Bloomberg | 21 August 2018
Mexico President-elect’s oil stance complicates Nafta talks
By Eric Martin and Amy Stillman
As Mexico pushes to wrap up a Nafta deal with the U.S., negotiators are facing a new challenge, according to three people familiar with talks: managing President-elect Andres Manuel Lopez Obrador’s contempt for the nation’s 2013 oil-industry opening.
There’s a debate within his transition team about how the issue of energy should be handled in the trade deal, according to the people, who asked not to be identified discussing private meetings. On one side, leftist hardliners close to Lopez Obrador want to avoid making any additional commitment to the overhaul via Nafta. They oppose the energy rules negotiated over the past year, which would enshrine Mexico’s changes, giving extra protection and assurance to investments.
On the other side are academics and pragmatists close to Lopez Obrador, and the current negotiating team assembled by the administration of President Enrique Pena Nieto. They warn that making new demands of the U.S. on issues that were previously thought to be resolved could scuttle the past year of talks with President Donald Trump’s team just as the U.S. and Mexico make progress on cars, agriculture, and look for a breakthrough to finish a full deal.
Representatives for Lopez Obrador’s Nafta negotiator, Jesus Seade, and the Mexican Economy Ministry declined to comment. The situation was reported earlier by The Wall Street Journal.
Some in Lopez Obrador’s team also want to remove energy issues from Nafta’s investor-state dispute settlement process, known as Chapter 11, according to two other people with knowledge of the talks, who also asked not to be identified. The mechanism allows American and Canadian companies to bring complaints against the Mexican government and have them dealt with by an independent tribunal rather than just in Mexican courts.
Some people close to Lopez Obrador want to eliminate it on grounds that it strips Mexico of sovereignty and ability to make decisions about how to treat companies operating within its territory, according to the people. That mirrors U.S. Trade Representative Robert Lighthizer’s concern about the panels eroding the same decision-making power in America. The negotiating teams of both Canada and Mexico would prefer to preserve the dispute settlement mechanism.
Hurdles to Address
Mexico’s energy-industry opening changed the constitution to end Petroleos Mexicanos’s near eight-decade monopoly on exploration and production. It was controversial because for millions of Mexicans, national pride and sovereignty were intertwined with the issue of ownership of the nation’s oil resources, owing to a dramatic nationalist decision in 1938 to expropriate fields from American and British companies. This was particularly true in Lopez Obrador’s home state of Tabasco, one of Mexico’s biggest oil-producing areas.

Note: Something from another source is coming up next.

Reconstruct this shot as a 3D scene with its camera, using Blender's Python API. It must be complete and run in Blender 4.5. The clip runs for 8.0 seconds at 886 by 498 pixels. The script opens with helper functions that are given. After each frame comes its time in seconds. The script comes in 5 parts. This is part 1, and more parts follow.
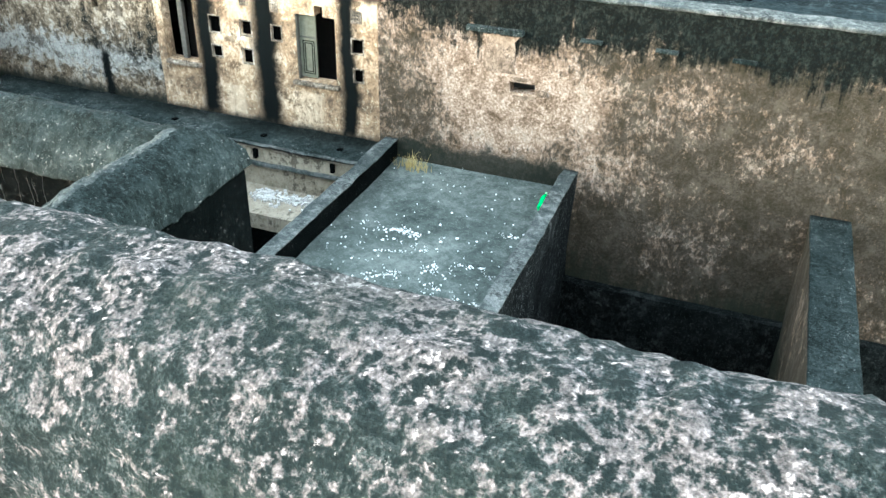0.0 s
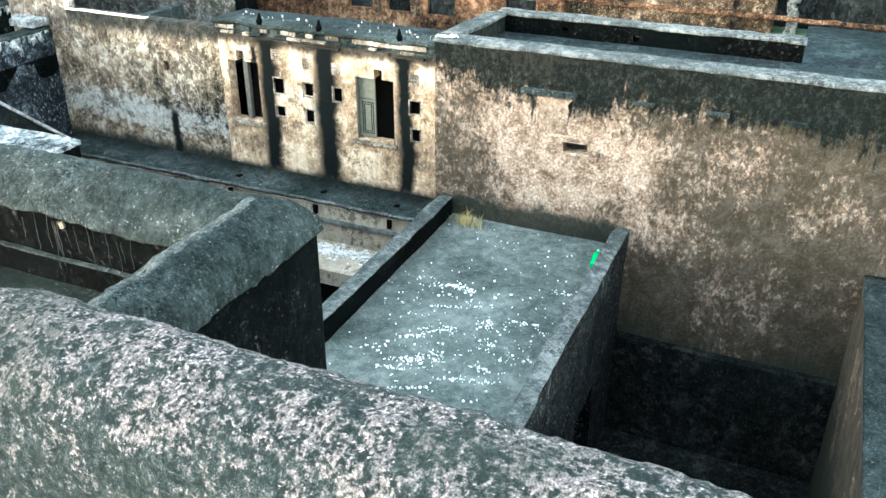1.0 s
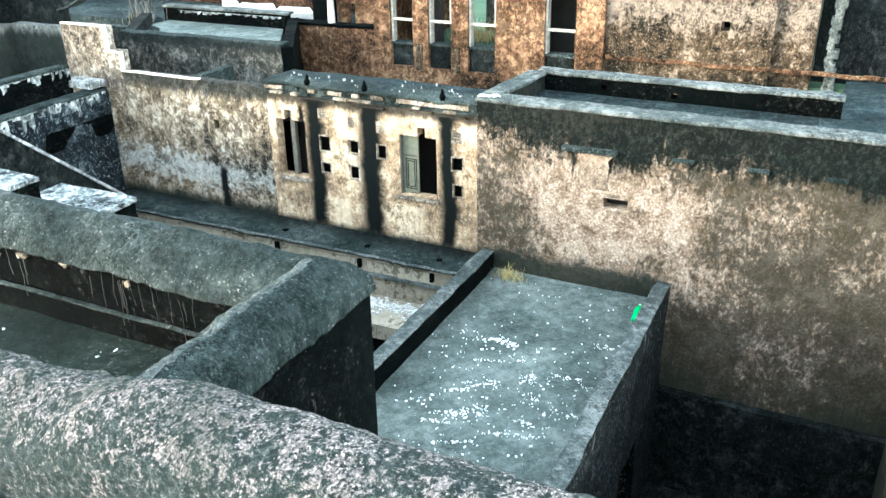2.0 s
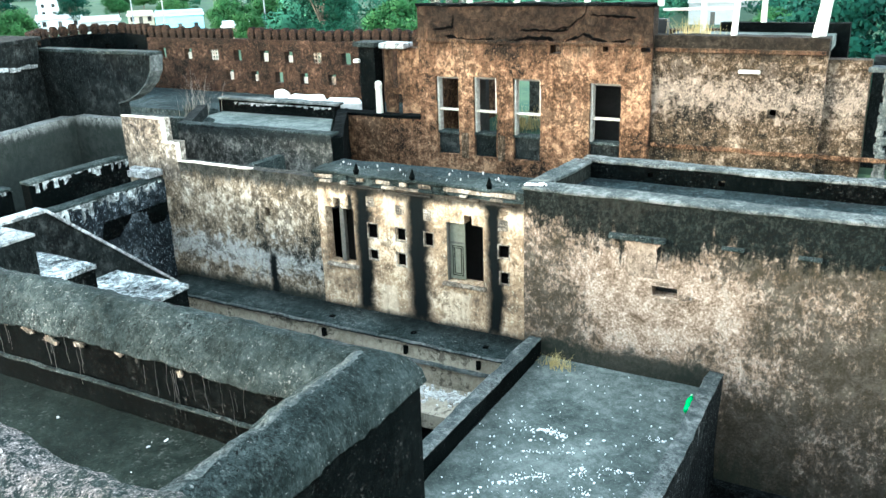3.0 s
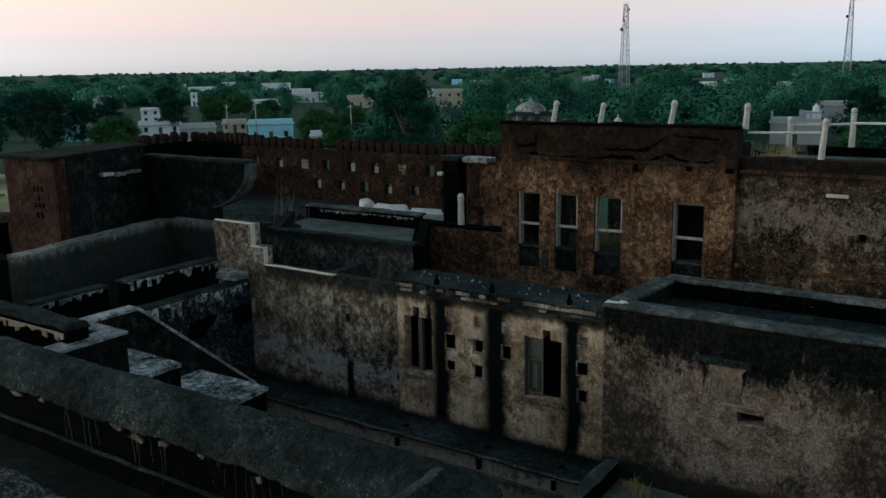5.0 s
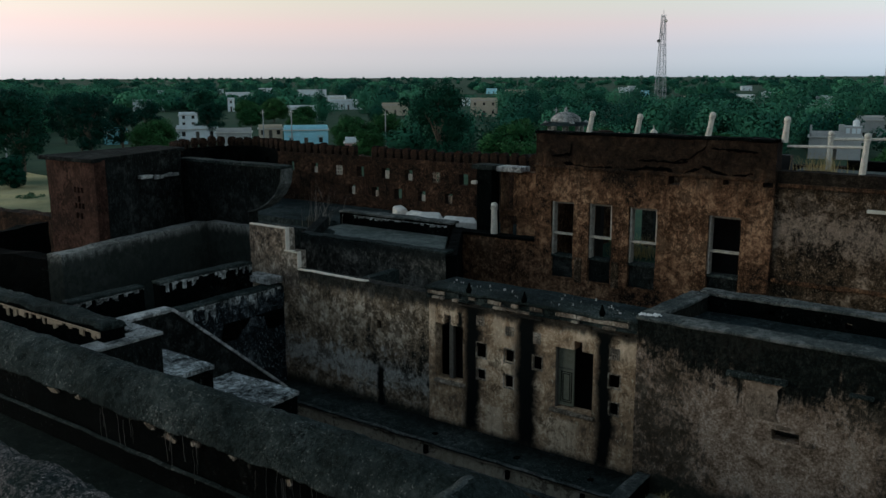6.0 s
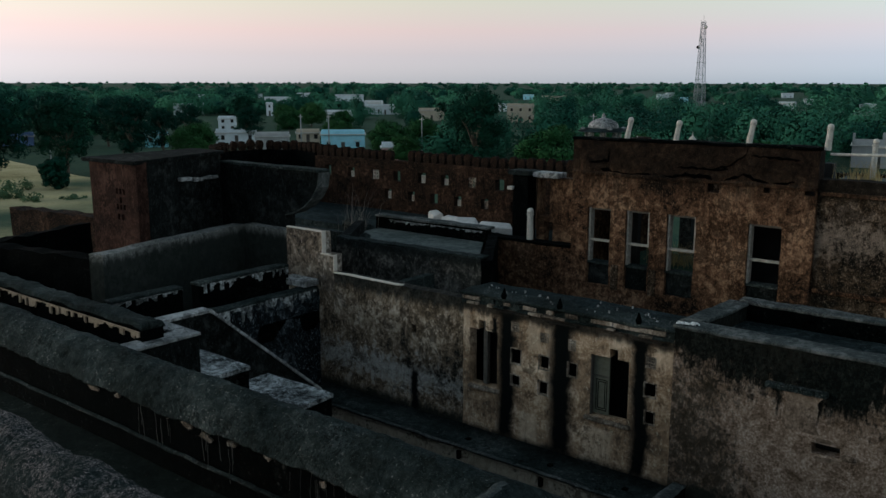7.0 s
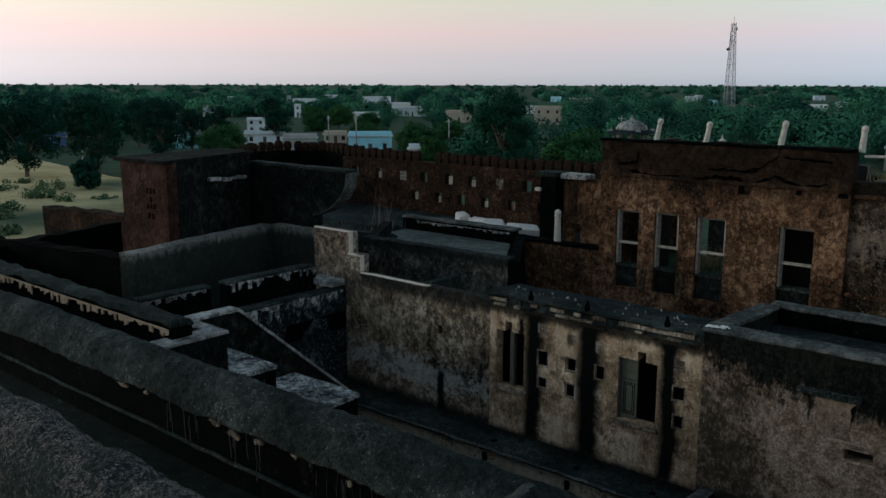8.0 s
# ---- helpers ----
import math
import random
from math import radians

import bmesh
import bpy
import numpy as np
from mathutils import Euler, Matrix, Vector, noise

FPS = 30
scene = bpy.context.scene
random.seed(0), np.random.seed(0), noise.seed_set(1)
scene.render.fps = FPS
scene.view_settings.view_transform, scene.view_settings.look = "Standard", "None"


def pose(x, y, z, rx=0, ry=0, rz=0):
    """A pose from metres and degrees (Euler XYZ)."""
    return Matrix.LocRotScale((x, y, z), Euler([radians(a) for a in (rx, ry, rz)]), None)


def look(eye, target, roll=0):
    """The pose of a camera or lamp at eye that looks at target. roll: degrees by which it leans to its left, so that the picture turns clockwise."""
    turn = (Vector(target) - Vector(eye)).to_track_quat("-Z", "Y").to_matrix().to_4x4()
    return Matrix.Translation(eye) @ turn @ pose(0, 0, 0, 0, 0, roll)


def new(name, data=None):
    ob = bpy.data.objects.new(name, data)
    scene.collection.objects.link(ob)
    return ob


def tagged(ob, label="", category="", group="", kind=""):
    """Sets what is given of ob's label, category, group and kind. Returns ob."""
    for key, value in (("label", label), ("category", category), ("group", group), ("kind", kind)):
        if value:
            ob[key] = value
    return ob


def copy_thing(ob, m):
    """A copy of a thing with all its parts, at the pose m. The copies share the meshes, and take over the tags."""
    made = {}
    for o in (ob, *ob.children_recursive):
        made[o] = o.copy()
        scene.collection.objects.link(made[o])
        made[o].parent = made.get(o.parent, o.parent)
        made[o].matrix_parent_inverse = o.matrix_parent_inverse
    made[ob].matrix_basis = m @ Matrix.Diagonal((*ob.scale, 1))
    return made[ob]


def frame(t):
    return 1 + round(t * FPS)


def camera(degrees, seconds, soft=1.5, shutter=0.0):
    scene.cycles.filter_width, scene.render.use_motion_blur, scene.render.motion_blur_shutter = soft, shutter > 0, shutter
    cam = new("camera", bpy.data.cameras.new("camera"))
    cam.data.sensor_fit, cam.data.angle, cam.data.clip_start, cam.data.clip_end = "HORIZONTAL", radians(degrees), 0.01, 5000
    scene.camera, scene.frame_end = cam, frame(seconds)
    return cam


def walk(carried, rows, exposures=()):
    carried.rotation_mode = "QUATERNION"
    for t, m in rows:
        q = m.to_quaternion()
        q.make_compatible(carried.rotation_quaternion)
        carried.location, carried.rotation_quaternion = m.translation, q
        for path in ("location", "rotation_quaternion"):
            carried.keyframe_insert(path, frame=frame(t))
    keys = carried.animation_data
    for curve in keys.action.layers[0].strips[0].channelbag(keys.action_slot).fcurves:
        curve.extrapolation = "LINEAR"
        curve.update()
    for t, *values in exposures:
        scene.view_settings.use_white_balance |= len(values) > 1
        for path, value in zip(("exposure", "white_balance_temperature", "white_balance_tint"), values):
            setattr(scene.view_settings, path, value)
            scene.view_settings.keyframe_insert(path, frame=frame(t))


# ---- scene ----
cam = camera(54.98, 8.0)
PATH = [
    (0, pose(0.365, 0.757, 12.197, 58.73, -1.29, 20.82)),
    (0.5, pose(0.365, 0.584, 12.391, 60.33, -0.86, 22.24)),
    (1, pose(0.320, 0.435, 12.567, 61.80, -0.14, 23.75)),
    (2.5, pose(0.233, 0.125, 12.895, 67.46, 1.35, 26.99)),
    (3, pose(0.181, 0.152, 12.939, 70.59, 1.85, 28.54)),
    (3.5, pose(0.135, 0.136, 12.986, 73.38, 2.15, 29.94)),
    (4, pose(0.119, 0.085, 13.030, 75.71, 2.07, 31.46)),
    (4.5, pose(0.105, 0.035, 13.044, 77.24, 1.48, 32.73)),
    (5, pose(0.095, 0.021, 13.056, 77.99, 0.99, 33.87)),
    (6.5, pose(0.046, -0.008, 13.038, 78.81, -0.01, 37.37)),
    (7, pose(0.037, -0.009, 13.034, 78.95, -0.06, 38.60)),
    (7.5, pose(0.017, -0.001, 13.023, 79.03, -0.14, 39.61)),
    (8, pose(-0.000, -0.000, 13.000, 79.08, -0.12, 40.40))]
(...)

Lopez Obrador helped lead resistance to the overhaul, calling the lawmakers who approved it traitors who gave away the nation’s resources to foreigners.
To be sure, getting rid of energy protections isn’t the position of the Mexican negotiating team, nor is it likely to become so as long as the Pena Nieto administration is in charge. Negotiators led by Economy Minister Ildefonso Guajardo favor keeping the energy rules as already agreed. Lopez Obrador won’t take office until Dec. 1 and wouldn’t inherit leadership of Nafta negotiations until then, if ever. Seade is consulted on Nafta, but isn’t officially part of the negotiating team; Lopez Obrador’s pick for energy minister, Rocio Nahle, hasn’t been a key player in the process.

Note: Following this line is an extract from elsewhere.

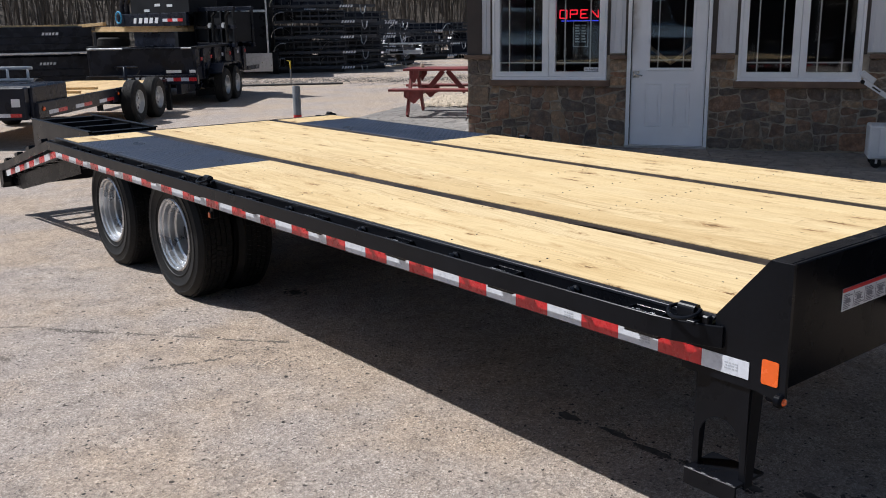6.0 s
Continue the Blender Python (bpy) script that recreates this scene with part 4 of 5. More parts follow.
def spoked_rim(rim, depth):
    bm = bm_new()
    lathe(bm, [(rim, 0.03), (rim, -0.002), (rim - 0.012, 0.0), (rim - 0.02, 0.03), (rim - 0.03, depth - 0.01), (rim - 0.05, depth)], None, 28, False, False)
    for k in range(8):
        a = 2 * math.pi * k / 8
        box(bm, depth - 0.012, depth + 0.004, -0.015, 0.015, 0.05, rim - 0.035, 0, pose(0, 0, 0, math.degrees(a), 0, 0))
    lathe(bm, [(0.085, depth + 0.004), (0.085, depth - 0.012), (0.05, depth - 0.03), (0.04, depth - 0.05), (0.0, depth - 0.052)], None, 20)
    return mesh_of("rim", bm, M_RIM_DULL)


BG_TYRE = tyre_mesh(0.365, 0.225, 0.205, 36, M_RUBBER_OLD)
BG_RIM = spoked_rim(0.2, 0.07)


def add_wheel(thing, x, y, turn=180):
    """A spoked wheel whose outer face lies at x, facing +x when turned by 180."""
    w = same_part("wheel", BG_TYRE, thing, pose(x, y, 0.365, (x * 91 + y * 37) % 45, 0, turn))
    same_part("rim", BG_RIM, w, Matrix())


def tape_row(thing, x, y0, z, n, step=0.30, width=0.15, tall=0.05):
    for k in range(n):
        for j, mat in enumerate((M_WHITE_TAPE, M_RED)):
            bm = bm_new()
            a = y0 + k * step * 2 + j * width
            box(bm, x, x + 0.003, a, a + width, z, z + tall)
            part("tape", bm, mat, thing)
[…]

Still, even if Pena Nieto signs the Nafta deal, it will be up to a Mexican Senate controlled by Lopez Obrador’s allies to pass it, and to Lopez Obrador to implement it. That requires a deal that both can get accept.
The existence of the debate following Lopez Obrador’s July 1 election and the discussion of a desire to strip energy from the deal shows the importance that the issue occupies for the incoming government. Mexico last month delayed the award of new contracts under the oil-industry opening until Lopez Obrador’s team has an opportunity to review them for signs of corruption.